> _Exercise directions_: In the material below, list every line carrying the string "name".

> _Recorded data_:
## start
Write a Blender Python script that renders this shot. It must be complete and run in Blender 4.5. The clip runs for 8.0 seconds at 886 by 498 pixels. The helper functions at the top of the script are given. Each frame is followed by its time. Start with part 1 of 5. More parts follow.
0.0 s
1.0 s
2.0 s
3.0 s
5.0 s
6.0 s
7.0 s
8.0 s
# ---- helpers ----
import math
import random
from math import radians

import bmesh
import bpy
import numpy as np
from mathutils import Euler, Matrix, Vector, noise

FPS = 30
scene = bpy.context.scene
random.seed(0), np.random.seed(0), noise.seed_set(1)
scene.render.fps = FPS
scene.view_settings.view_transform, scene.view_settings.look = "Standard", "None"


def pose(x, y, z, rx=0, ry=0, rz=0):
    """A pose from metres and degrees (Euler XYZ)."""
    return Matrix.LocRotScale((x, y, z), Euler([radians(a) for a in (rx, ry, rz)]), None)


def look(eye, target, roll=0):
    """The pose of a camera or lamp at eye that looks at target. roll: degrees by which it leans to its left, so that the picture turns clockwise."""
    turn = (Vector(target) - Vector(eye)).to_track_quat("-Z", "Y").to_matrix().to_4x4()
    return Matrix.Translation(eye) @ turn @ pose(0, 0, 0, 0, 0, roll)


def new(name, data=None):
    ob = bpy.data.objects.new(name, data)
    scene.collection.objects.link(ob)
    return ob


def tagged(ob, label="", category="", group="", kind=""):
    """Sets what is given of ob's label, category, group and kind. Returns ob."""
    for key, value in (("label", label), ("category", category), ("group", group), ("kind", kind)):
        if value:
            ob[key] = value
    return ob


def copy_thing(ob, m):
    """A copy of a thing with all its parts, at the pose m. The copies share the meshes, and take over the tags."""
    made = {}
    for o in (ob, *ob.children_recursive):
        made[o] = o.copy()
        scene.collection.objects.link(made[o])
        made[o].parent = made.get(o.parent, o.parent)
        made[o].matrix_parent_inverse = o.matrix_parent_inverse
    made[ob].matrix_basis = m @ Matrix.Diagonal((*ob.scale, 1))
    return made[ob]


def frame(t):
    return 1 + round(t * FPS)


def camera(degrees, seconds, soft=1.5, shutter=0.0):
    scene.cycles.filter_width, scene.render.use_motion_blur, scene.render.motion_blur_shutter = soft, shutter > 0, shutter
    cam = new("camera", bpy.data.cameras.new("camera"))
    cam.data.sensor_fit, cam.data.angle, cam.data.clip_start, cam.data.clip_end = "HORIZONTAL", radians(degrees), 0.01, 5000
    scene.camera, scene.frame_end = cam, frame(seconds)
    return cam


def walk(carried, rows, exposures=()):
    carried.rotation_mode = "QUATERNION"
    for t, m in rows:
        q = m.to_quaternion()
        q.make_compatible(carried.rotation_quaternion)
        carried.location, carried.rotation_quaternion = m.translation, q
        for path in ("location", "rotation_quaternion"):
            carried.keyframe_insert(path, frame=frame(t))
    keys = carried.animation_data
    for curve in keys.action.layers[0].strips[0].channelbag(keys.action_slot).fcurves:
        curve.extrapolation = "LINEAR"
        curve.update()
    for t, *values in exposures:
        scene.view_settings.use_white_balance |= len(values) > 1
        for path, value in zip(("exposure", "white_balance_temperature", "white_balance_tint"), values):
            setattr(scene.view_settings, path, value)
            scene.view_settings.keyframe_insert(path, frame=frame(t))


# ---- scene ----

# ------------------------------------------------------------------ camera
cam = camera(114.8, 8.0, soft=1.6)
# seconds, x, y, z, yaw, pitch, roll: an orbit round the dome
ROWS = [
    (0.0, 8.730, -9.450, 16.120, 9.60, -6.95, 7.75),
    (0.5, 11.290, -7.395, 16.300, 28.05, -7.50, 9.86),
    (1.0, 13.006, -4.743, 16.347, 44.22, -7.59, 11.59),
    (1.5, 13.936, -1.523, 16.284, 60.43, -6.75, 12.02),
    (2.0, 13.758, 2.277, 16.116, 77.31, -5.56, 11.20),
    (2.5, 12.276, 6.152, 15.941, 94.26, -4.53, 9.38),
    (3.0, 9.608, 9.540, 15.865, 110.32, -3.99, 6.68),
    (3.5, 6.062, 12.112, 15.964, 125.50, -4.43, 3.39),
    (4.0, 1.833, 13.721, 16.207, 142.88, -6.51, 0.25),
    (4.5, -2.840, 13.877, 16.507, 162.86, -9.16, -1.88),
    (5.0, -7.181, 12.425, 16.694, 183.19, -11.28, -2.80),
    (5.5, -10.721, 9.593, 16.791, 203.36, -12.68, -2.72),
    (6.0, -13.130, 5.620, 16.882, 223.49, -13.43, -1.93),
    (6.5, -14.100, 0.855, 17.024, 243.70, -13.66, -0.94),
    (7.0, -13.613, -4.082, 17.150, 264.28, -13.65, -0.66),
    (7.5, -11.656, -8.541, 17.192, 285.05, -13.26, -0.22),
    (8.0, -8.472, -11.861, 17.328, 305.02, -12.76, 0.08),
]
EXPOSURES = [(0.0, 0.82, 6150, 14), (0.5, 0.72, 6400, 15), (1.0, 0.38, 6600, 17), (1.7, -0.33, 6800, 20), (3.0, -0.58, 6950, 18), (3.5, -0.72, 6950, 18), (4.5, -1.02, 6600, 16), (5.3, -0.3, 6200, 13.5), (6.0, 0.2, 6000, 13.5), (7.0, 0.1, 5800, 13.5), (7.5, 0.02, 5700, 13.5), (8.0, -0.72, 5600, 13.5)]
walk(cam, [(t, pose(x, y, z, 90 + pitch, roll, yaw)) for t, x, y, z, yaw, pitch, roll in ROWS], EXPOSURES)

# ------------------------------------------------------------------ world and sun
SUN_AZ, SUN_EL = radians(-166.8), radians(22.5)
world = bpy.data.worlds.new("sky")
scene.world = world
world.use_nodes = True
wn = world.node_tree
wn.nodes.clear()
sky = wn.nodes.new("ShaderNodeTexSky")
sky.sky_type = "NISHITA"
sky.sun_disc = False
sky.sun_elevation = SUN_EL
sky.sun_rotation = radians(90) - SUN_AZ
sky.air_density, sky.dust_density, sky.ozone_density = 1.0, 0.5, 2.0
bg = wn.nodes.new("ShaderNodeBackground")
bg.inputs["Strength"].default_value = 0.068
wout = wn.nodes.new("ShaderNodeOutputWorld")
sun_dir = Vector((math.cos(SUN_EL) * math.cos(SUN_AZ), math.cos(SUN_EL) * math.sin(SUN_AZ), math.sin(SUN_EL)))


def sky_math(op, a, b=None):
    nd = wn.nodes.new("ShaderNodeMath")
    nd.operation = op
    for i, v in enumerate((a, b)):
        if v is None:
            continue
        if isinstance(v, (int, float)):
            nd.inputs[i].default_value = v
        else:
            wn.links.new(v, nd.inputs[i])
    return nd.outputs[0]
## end
## start
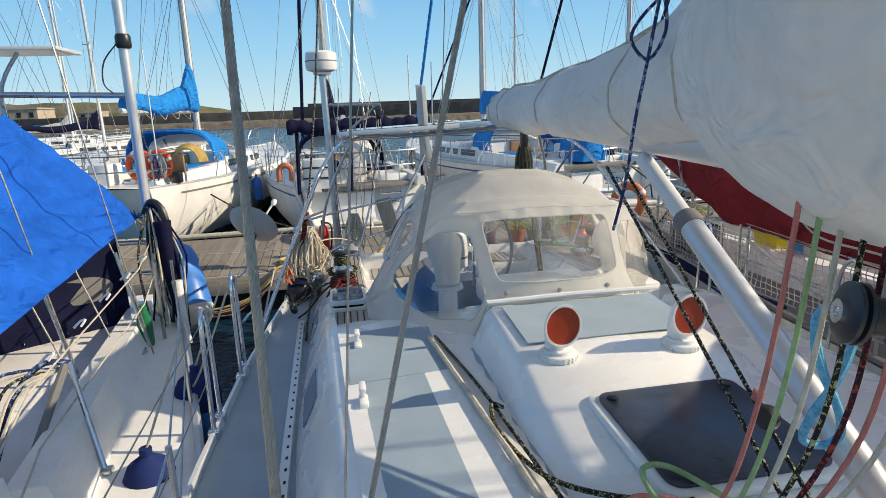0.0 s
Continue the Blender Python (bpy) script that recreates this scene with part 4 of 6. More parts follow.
## end
> _Solution for this task_:
def new(name, data=None):
    ob = bpy.data.objects.new(name, data)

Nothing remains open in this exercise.